Somehow that shocked me into awareness of how ridiculous much of our consumption is – looking at it through the eyes of the world’s have-nots. We Americans live in a bubble. We don’t question basic assumptions about how we use resources, and allow ourselves to be absurdly wasteful, spending time, money, and natural resources to do things that don’t need to be done to begin with! We could live a high quality of life much more resource efficiently, and certainly will need to do so if the planet is to survive the onslaught of the results of our over-consumption.

Suddenly we find ourselves in a world which looks very different – many Americans are in fact being forced to get by with less. It is interesting to watch Americans driving less, for example. Is this change do to:

  1. People coming to their senses, at long last?
  2. People, being unemployed, are not commuting to work?
  3. People going out less on discretionary buying expeditions, due to financial anxiety
  4. Or people actually having less income, changing their spending behaviors?

Clearly, for many of us, the recent experience of economic contraction is unprecedented. The same behaviors being touted for saving money are identical to those which save natural resources and decrease carbon emissions. Perhaps the new habits folks are acquiring can be reinforced by public policy, incentivizing our consumption in ways which will, while not cutting into our quality of life, will make us wiser consumers and better world citizens. Better late than never….

Photo from OSOCIO

Monday, January 5, 2009

Over the winter break, my family traveled to Guatemala, a lush, beautiful country, recovering from a 35-year civil war which of course hampered its development. Guatemala's biggest sources of dollars are remittances from Guatemalan emigres (20,000 of whom have recently been deported from the US back to Guatemala, thank you President Bush) and tourism.

Mindful of what I've learned about the lack of energy infrastructure in the developing world and the impacts of energy poverty, through my work at GreenMicrofinance, I looked for things that typical travelers don't pay attention to - like electric outlets and light bulbs.

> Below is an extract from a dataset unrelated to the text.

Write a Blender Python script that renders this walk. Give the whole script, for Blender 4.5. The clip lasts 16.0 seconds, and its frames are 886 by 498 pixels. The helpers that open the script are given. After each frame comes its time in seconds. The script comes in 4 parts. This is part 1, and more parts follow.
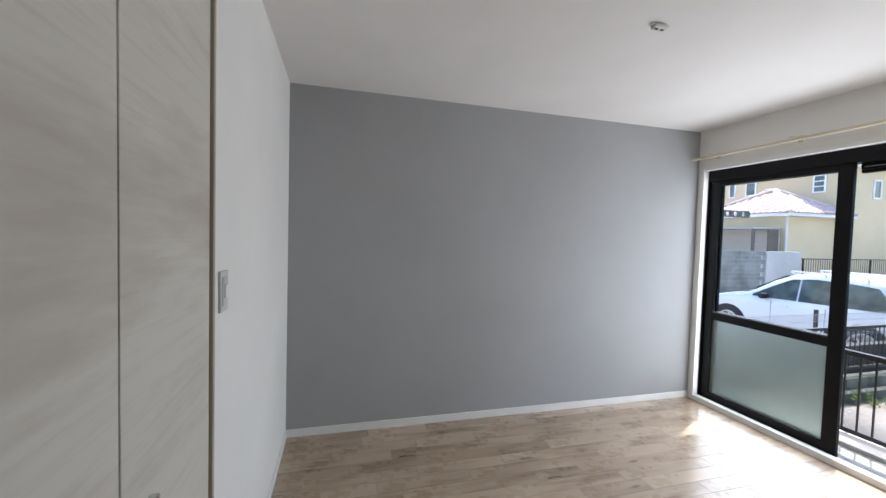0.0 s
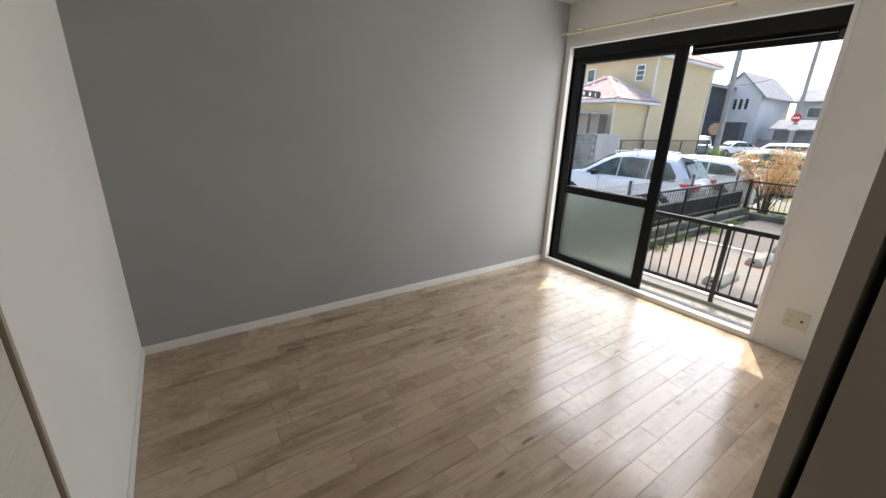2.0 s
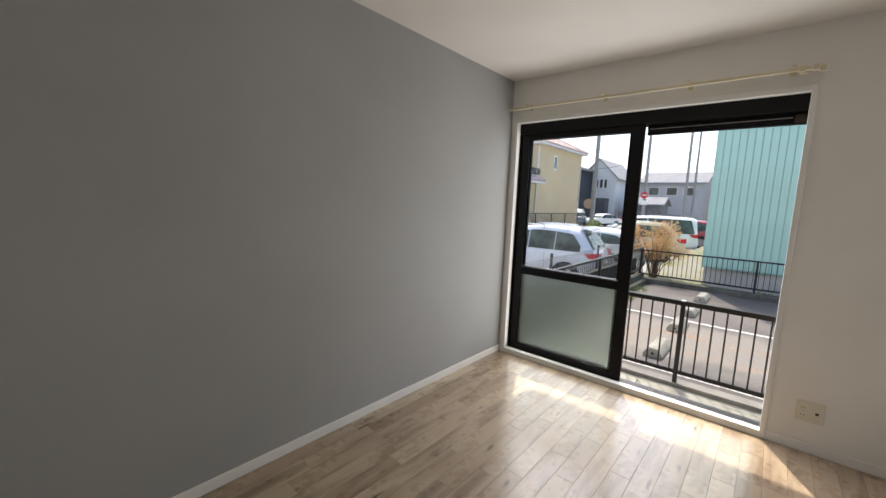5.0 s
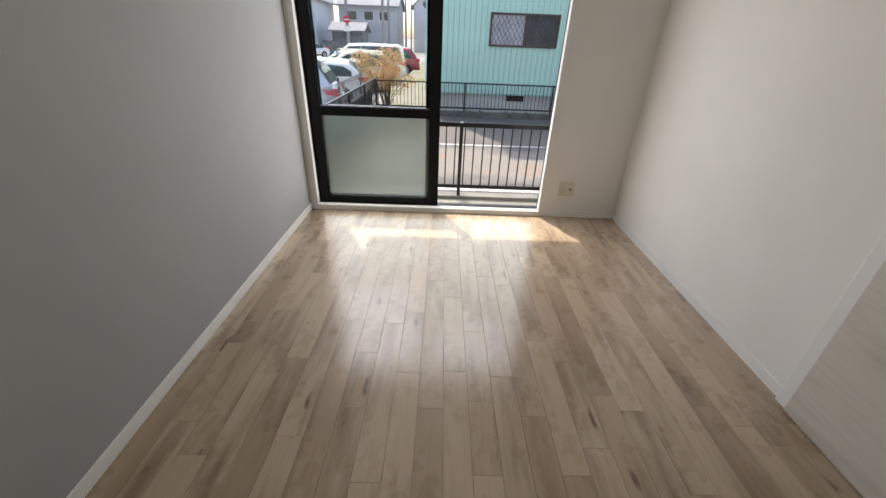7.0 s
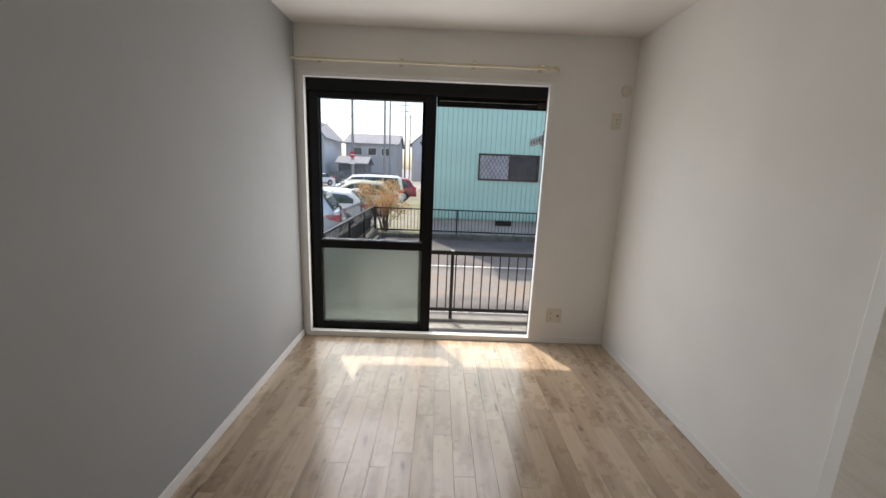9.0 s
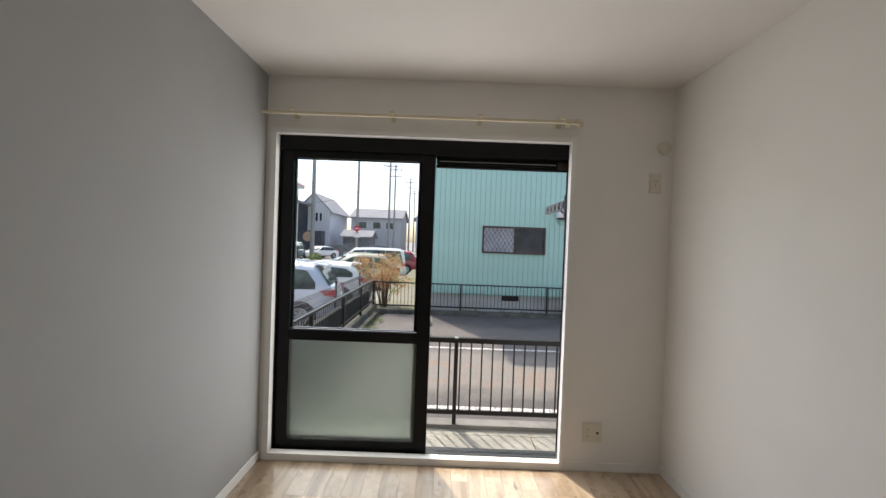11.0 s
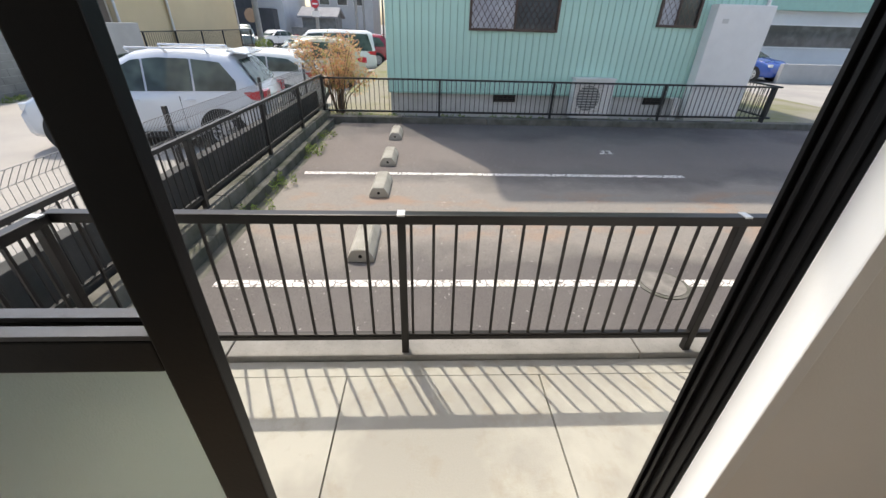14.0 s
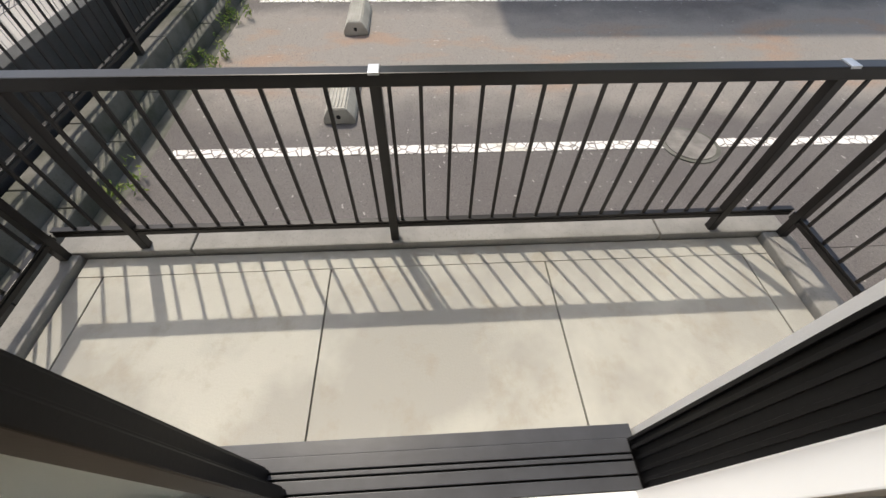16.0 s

The most dramatic leg of our trip was flying north to Flores and continuing on another hour's drive to the Tikal National Park, home of the ancient Maya city of Tikal which is in the middle of a subtropical rainforest. Tourists get a double treat - a nature preserve with koatis, spider monkeys, and countless birds, along with one of the world's great archeological sites. This ancient city which once housed over 100,000 residents collapsed around 900. Its downfall is described in a chapter in Jared Diamond's Collapse. Diamond elaborates on research which suggests the city was abandoned after extensive droughts rendered its fragile agriculture unsustainable. Tikal has an elaborate water system, now excavated and working perfectly after 1200 years with just a coating of limestone to seal it, which contained an 18 month water supply. So two years of drought did it in. A contributing factor to the drought was deforestation for agriculture - a lesson to be heeded in our time.

We stayed at the lovely Jungle Lodge, one of 3 lodges in the National Park. The park is off-grid. During the day, one doesn't really notice, since they provide their own power by diesel generator. However, when we tried to order ice cream, our server shrugged and explained, "In Tikal we have no freezers." This of course is because freezers require a huge amount of energy, 24/7, something we take for granted in North America. For dinner we walked to another lodge a few hundred feet away - in total darkness. The lodges have their own electrical generators, but there are no overhead lights - just guards with flashlights. arker than any of us had ever experienced. Another reminder of how hard it is for us all to appreciate and understand how precious electric lighting is!